“In the beginner’s mind there are many possibilities. In the expert’s mind, there are few.” ~Shunryu Suzuki
When I train entrepreneurs and business executives in the process of Appreciative Inquiry , I teach them to develop a “child’s mind,” a way of looking at the world that is different from how we have come to see it as adults. For many, this is not easy to do, but I am convinced that it is an essential pathway to creativity and innovation.
Think of a child, perhaps a 4 year old and how she approaches the world. What do you notice about her? Probably that she is endlessly curious. She asks lots of questions. She wants to know things, well, just because. And she is genuinely interested in the answers that she gets. She makes novel connections that make you chuckle. She is incredibly attentive. She notices the smallest detail and it captures her imagination. She takes time to pay attention.
When my niece, Kelsey, was about that age, my mother gave her a magnifying glass. Out on a walk together, my mother urged Kelsey to catch up. Kelsey’s response to my mother, “But I’m looking!” What had caught her attention and was the object of such rapt appreciation? An ordinary little bug, transformed under magnification and worthy of study.

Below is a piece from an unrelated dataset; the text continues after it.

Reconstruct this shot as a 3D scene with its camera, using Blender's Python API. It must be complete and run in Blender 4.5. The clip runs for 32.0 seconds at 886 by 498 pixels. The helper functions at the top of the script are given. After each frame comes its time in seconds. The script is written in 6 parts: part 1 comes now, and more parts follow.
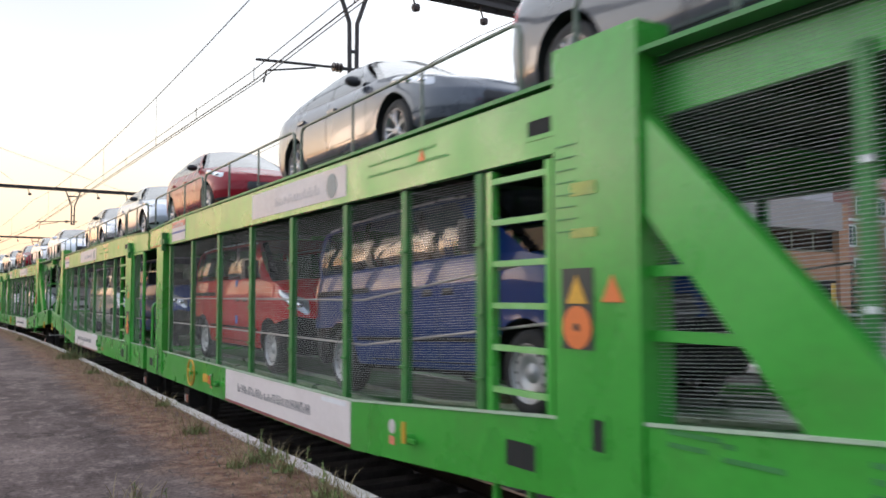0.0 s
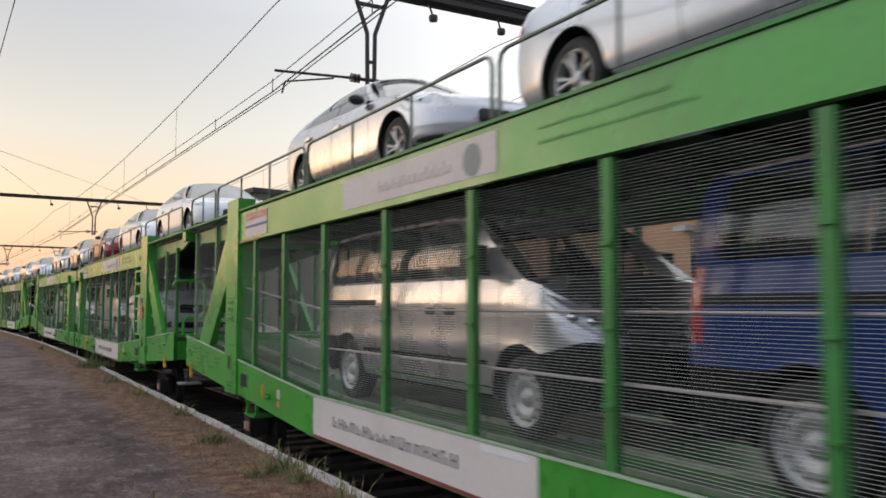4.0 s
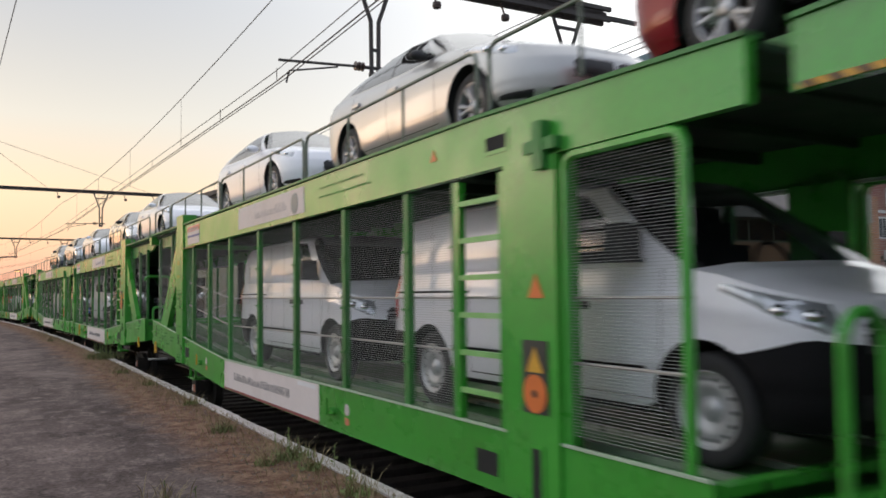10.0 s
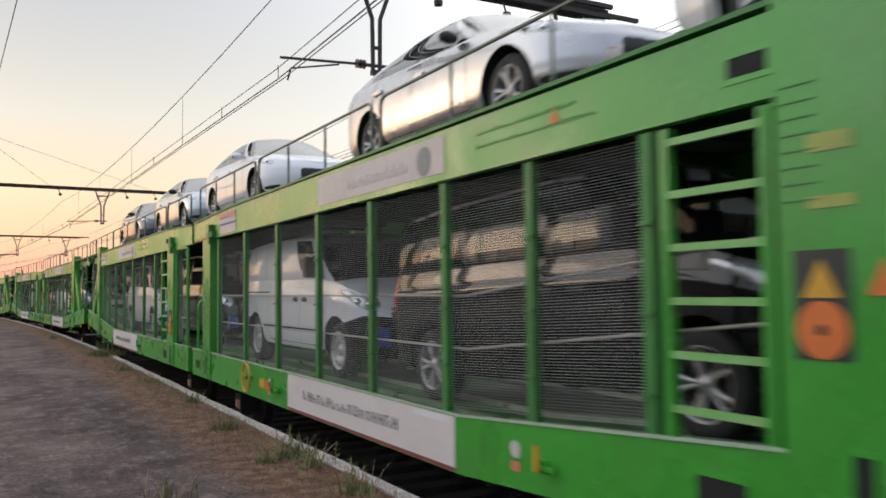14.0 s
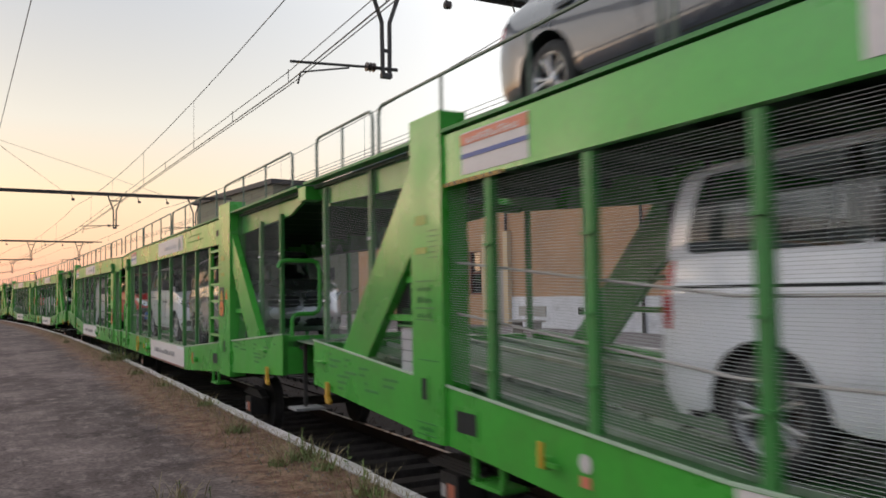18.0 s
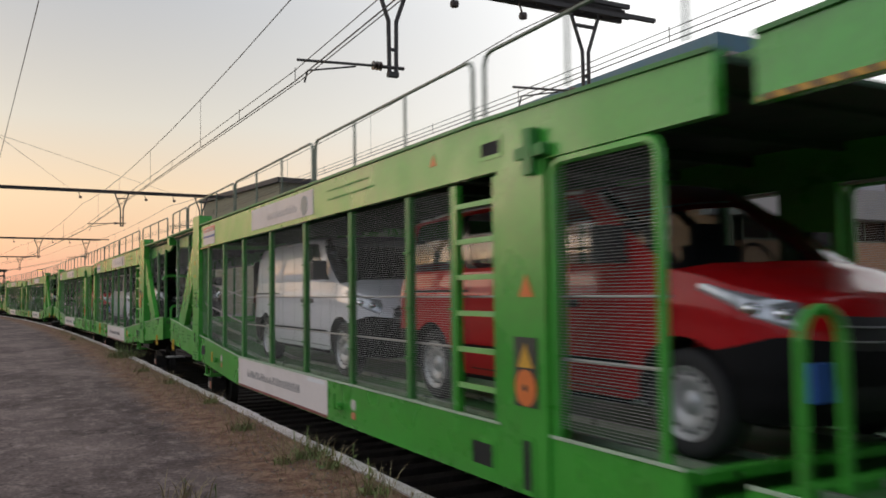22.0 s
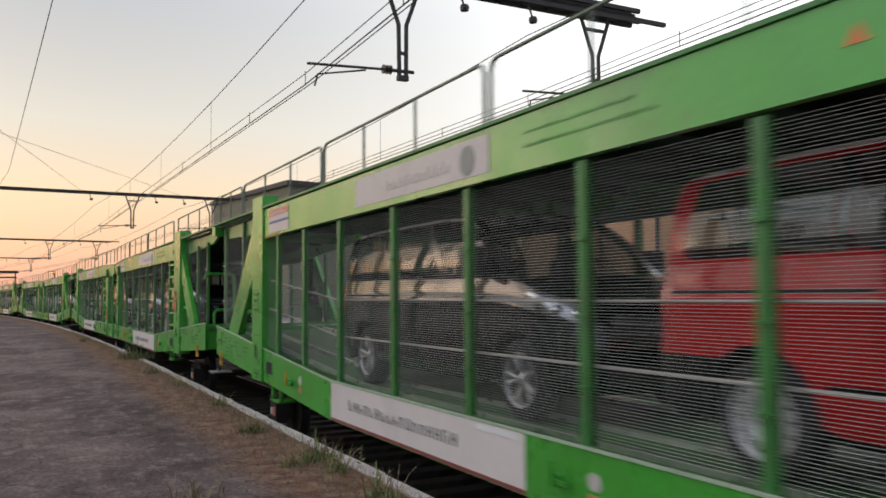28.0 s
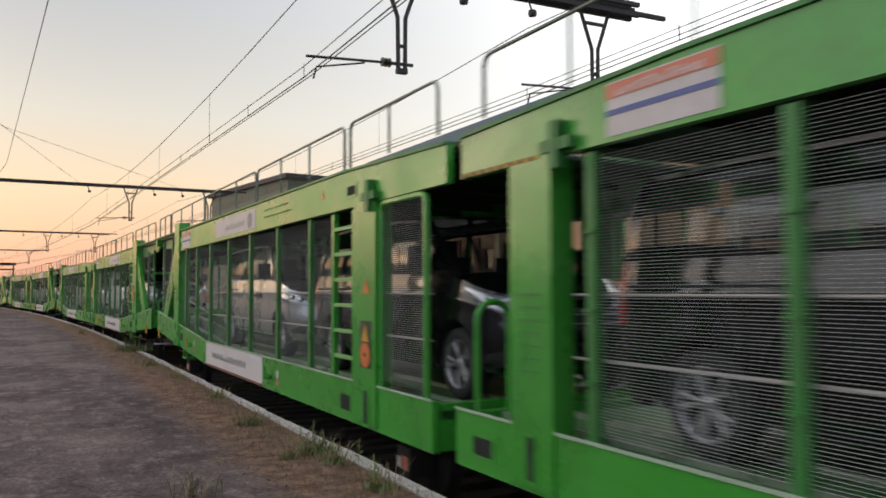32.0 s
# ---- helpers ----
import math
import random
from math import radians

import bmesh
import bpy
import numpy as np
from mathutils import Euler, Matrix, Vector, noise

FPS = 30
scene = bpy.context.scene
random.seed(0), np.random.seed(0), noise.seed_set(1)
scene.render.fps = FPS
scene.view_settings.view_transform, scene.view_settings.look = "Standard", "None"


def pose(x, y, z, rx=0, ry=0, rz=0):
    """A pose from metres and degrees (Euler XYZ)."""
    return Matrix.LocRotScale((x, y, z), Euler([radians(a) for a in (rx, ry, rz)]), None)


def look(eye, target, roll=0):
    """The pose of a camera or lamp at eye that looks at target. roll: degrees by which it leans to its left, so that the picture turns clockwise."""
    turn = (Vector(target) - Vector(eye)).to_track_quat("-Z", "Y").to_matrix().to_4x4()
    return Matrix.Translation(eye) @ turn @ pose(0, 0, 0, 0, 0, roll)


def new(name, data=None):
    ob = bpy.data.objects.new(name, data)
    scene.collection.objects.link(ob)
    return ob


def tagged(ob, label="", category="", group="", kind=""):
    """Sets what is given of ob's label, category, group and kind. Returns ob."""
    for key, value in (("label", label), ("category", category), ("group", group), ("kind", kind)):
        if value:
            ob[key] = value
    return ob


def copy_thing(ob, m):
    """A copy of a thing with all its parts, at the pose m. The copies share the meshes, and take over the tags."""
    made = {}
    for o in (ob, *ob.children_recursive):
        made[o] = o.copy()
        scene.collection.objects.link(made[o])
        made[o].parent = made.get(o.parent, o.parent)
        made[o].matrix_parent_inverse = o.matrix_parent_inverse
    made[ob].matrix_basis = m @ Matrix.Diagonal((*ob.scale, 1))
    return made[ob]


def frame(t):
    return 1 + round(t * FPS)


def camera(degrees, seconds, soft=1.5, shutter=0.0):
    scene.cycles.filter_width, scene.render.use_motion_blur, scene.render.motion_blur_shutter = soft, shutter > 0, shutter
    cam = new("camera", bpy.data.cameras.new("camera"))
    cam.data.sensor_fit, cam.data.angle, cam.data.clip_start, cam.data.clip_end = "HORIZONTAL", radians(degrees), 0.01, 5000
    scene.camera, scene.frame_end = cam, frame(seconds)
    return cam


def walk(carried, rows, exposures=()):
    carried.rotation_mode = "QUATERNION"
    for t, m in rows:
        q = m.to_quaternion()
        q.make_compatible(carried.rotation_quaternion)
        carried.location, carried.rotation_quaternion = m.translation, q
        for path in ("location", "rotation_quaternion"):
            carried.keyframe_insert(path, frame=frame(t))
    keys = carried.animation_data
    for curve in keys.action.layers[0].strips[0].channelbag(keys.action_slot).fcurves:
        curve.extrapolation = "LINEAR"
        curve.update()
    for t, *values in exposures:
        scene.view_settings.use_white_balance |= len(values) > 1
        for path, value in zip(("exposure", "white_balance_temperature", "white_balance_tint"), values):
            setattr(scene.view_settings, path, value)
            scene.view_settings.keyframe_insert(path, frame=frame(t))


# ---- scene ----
# ---------------------------------------------------------------- camera
cam = camera(57.0, 32.0, soft=1.7, shutter=0.45)
EYE = (0.0, 0.0, 1.6)
TURNS = [
(0, -30.89, 3.26, 0.13), (0.5, -30.68, 3.43, 0.01), (1, -30.40, 3.63, 0.05), (1.5, -30.18, 3.79, 0.19),
    (2, -29.99, 3.96, 0.35), (2.5, -29.85, 4.02, 0.32), (3, -29.79, 3.98, 0.23), (3.5, -29.78, 3.96, 0.08),
    (5.5, -29.21, 3.75, 0.30), (6, -29.15, 3.57, 0.36), (6.5, -29.12, 3.44, 0.43), (7, -29.09, 3.39, 0.55),
    (7.5, -29.14, 3.38, 0.53), (8, -29.21, 3.40, 0.47), (8.5, -29.26, 3.48, 0.58), (9, -29.21, 3.52, 0.69),
    (9.5, -29.22, 3.34, 0.67), (10, -29.18, 3.09, 0.70), (10.5, -29.04, 2.88, 0.80), (11, -28.99, 2.77, 0.88),
    (11.5, -29.10, 2.70, 0.81), (12, -29.16, 2.67, 0.85), (12.5, -29.17, 2.65, 0.81), (13, -29.20, 2.69, 0.70),
    (13.5, -29.18, 2.76, 0.64), (15.5, -28.65, 3.39, 0.97), (16, -28.59, 3.32, 0.99), (16.5, -28.57, 3.12, 0.94),
    (17, -28.48, 2.99, 0.92), (17.5, -28.38, 3.00, 0.99), (18, -28.31, 3.10, 0.99), (18.5, -28.27, 3.21, 0.93),
    (19, -28.16, 3.33, 0.91), (19.5, -28.05, 3.53, 0.88), (20, -27.95, 3.60, 0.83), (20.5, -27.93, 3.43, 0.78),
    (21, -28.01, 3.24, 0.73), (21.5, -27.99, 3.10, 0.64), (22, -27.91, 3.03, 0.74), (22.5, -27.72, 3.09, 0.70),
    (23, -27.60, 3.10, 0.70), (23.5, -27.56, 3.10, 0.69), (24, -27.46, 3.18, 0.58), (24.5, -27.44, 3.23, 0.48),
    (25, -27.43, 3.38, 0.49), (25.5, -27.28, 3.77, 0.46), (26, -27.12, 4.01, 0.47), (26.5, -27.02, 3.92, 0.48),
    (28.5, -27.39, 3.12, 0.45), (29, -27.34, 3.01, 0.57), (29.5, -27.36, 2.92, 0.61), (30, -27.55, 2.76, 0.47),
    (30.5, -27.61, 2.59, 0.39), (31, -27.61, 2.54, 0.40), (31.5, -27.54, 2.68, 0.35), (32, -27.42, 2.83, 0.24)]
walk(cam, [(t, pose(*EYE, 90 + p, r, y)) for t, y, p, r in TURNS],
     exposures=[(0.0, 0.62, 6000, 10), (1.0, 0.48, 6050, 10), (2.0, 0.22, 6150, 10), (3.0, 0.12, 6250, 10), (5.0, 0.08, 6350, 10), (7.0, 0.12, 6350, 10), (9.0, 0.07, 6350, 10), (10.0, 0.14, 6350, 10), (12.0, 0.14, 6350, 10), (16.0, 0.18, 6350, 10),
                (17.5, 0.21, 6350, 10), (18.2, 0.10, 6400, 10), (19.0, -0.07, 6400, 10), (20.0, -0.10, 6400, 10), (22.0, -0.11, 6450, 10), (25.0, -0.02, 6450, 10), (29.0, 0.02, 6400, 10), (32.0, 0.0, 6400, 10)])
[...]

Remember Kelsey when you are approaching your next project: slow down, look carefully and appreciatively, be childishly curious. You may be surprised what you find!
Here are some questions to ask to help you work on a new project with the mind of a child:
1. What enhancement or simplification to your idea would please a child?
2. What would a child’s version of your product or service look like?
3. What would you see if you looked through a magnifying glass?
4. What are you curious about?
Do you have an experience of how a child’s mind helped you move forward on something in a creative, innovative way? I would love to hear about it!